Surprise! Mooring Field Scrapped

Map of proposed mooring field. You can bid it good-bye! | Illustration from Sausalito Currents | post by Larry Clinton

The recent front-page headline in the Marin IJ, “Richardson Bay agency scraps mooring field plan” took most of us by surprise, including Sausalito councilmember Jill Hoffman, who has been a vocal opponent of the plan since it was first suggested by the RBRA in 2014.

Hoffman reiterated her concerns with the anchor-out mooring field concept in an email for the public comment portion of an RBRA meeting in May:

  • Residential moorings conflict with the McAteer-Petris Act, which prohibits residential fill in the bay.
  • Although the mooring field is supposedly temporary, there is no re-housing plan. Further actions by RBRA must be preceded by a specific plan that transitions people off of open water and into slips or housing.
  • There are no provisions in the agreement for disposal of garbage, sewage, and trash from the vessels.
  • Where will these people come ashore, obtain fresh water, and use restrooms and where will they charge radios and phones? There have been no provisions for these impacts.

In addition, Jill had objected to the proposed placement of the mooring field in waters right off the Spinnaker and Sausalito Yacht Club. This placement was decided in private by the RBRA, without consultation with Sausalito, which dropped out of the RBRA Joint Powers Agreement in in 2017 and has a separate agreement with the Bay Conservation and Development Commission (BCDC) to phase out anchor-outs on Sausalito waters (a small sliver of Richardson’s Bay) by 2026.

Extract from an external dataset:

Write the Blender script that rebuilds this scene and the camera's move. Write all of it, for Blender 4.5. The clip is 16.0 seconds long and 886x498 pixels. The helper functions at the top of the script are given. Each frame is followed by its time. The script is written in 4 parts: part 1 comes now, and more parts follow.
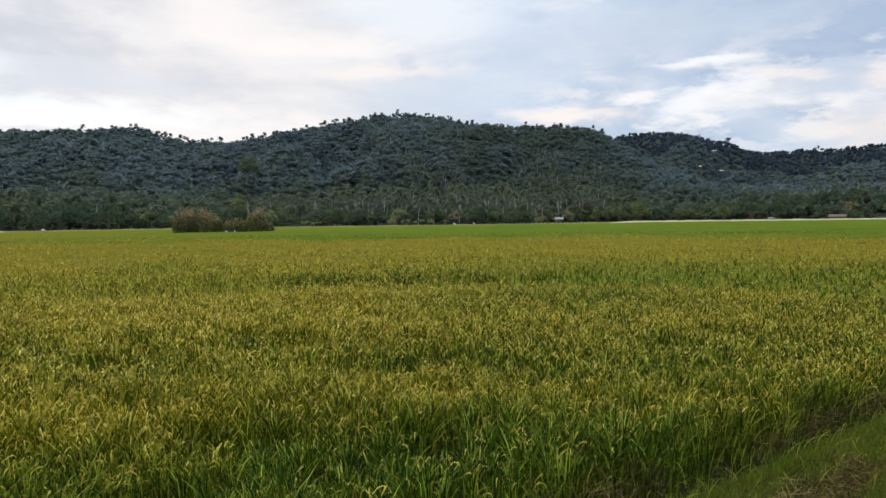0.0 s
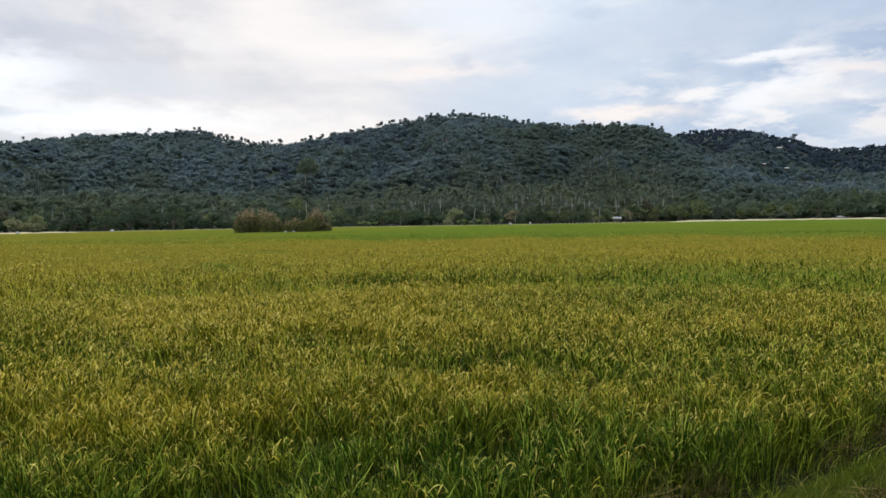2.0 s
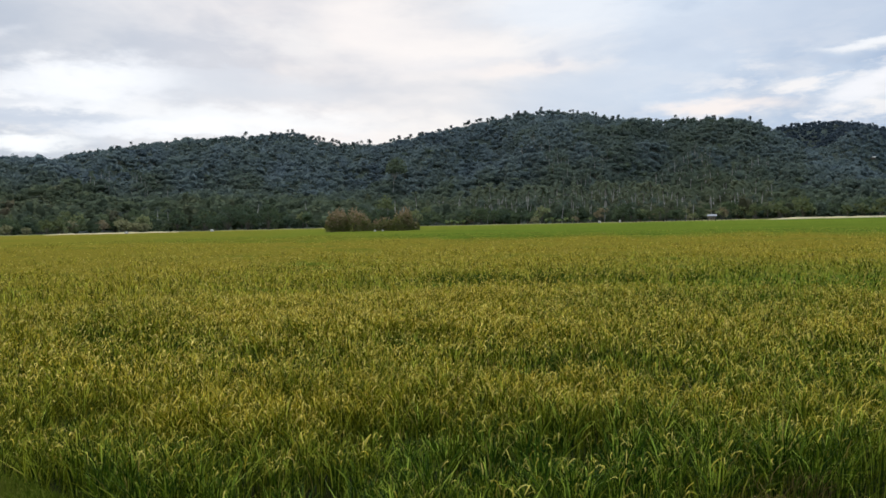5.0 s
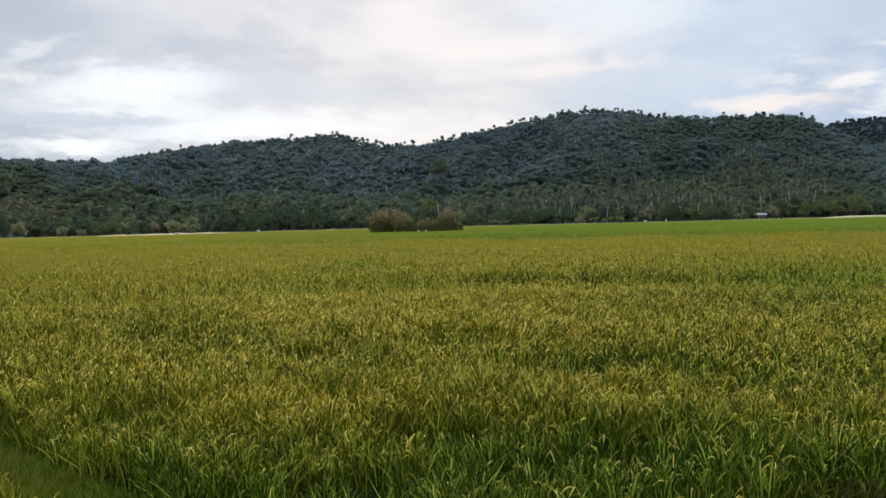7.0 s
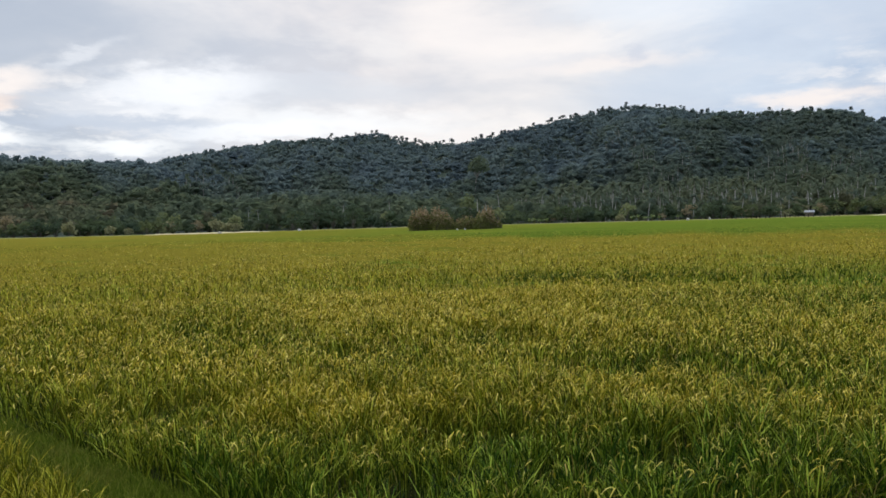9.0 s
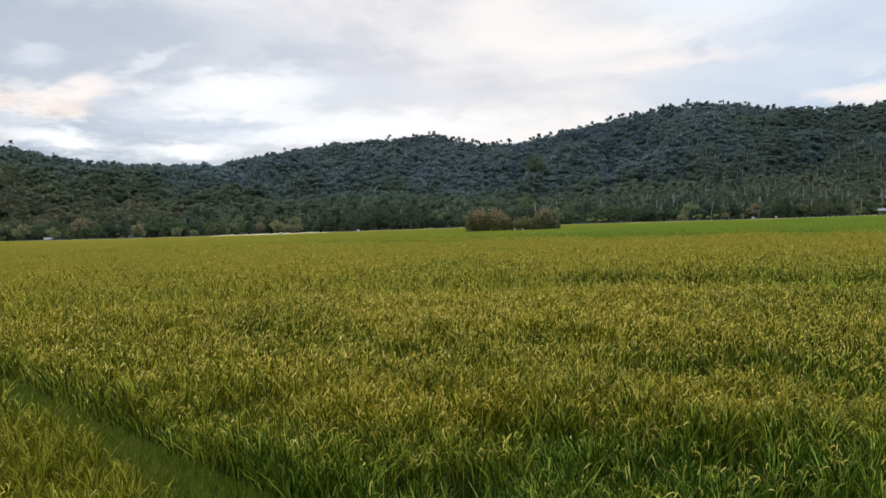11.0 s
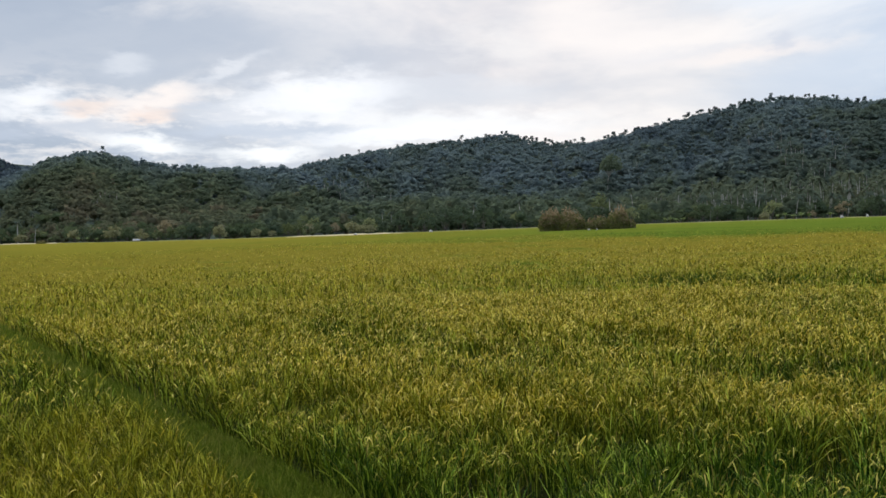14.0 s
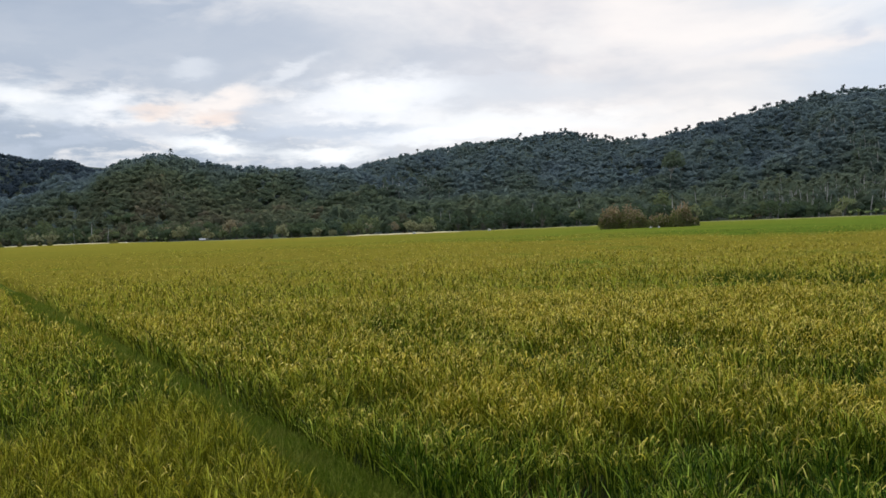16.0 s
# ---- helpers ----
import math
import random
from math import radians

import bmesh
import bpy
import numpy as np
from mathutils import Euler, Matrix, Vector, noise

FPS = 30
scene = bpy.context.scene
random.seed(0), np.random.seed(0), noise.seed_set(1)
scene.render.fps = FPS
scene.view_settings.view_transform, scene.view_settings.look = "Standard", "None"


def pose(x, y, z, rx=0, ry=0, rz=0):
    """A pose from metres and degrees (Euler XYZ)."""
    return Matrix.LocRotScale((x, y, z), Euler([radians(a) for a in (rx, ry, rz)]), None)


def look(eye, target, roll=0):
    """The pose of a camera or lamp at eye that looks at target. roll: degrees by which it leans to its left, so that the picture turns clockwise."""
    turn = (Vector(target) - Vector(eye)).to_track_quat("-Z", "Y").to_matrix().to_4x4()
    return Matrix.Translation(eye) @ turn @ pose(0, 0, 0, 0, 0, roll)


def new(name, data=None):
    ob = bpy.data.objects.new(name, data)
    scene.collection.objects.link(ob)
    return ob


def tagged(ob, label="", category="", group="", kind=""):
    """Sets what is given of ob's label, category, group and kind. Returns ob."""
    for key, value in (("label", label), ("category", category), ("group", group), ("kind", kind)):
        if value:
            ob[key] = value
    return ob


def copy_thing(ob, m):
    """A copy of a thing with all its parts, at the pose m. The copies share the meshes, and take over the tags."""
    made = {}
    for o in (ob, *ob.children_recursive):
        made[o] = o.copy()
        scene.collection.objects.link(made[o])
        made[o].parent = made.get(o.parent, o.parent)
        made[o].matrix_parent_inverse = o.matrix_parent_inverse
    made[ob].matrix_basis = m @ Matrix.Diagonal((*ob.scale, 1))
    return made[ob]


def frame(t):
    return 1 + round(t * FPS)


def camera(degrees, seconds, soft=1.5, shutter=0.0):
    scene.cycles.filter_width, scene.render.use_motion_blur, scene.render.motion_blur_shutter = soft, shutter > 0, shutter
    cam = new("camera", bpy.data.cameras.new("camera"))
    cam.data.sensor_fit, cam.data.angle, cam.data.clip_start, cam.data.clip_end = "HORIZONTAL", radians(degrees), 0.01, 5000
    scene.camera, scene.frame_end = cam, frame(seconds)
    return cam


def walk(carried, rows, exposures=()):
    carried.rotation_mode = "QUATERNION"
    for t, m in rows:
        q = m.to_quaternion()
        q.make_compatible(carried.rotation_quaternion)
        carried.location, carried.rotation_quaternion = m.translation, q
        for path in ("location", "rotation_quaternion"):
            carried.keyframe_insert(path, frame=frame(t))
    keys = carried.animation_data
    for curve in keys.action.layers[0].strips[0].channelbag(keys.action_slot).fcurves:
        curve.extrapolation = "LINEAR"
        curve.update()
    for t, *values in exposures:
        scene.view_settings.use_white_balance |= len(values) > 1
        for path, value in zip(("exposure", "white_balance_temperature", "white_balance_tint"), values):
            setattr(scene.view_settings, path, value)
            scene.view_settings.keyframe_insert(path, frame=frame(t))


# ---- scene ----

In her May email to the RBRA, Jill submitted a long list of local stakeholders opposed to the plan, plus a petition recently signed by people from Mill Valley, San Rafael and Tiburon.

Nevertheless, she told the Floating Times, the RBRA pushed doggedly ahead with the mooring field proposal until this abrupt 180° reversal.

Instead, according to Sausalito Currents: “RBRA now estimates that only six vessels from its ‘Safe and Seaworthy’ program would be eligible to move to the mooring field, which has a projected cost of $165,000. RBRA believes that the funds will likely be better spent elsewhere such as a vessel buyback program or paying slip fees for anchor-out vessels that transition to a marina.”

The challenge, of course is to provide alternative housing for anchor-outs and homeless people. Jill Hoffman says that Marin County has $2.2 billion in its budget for this purpose, “but the process of grading applicants for suitability for subsidized housing is so complicated, very few get vouchers.”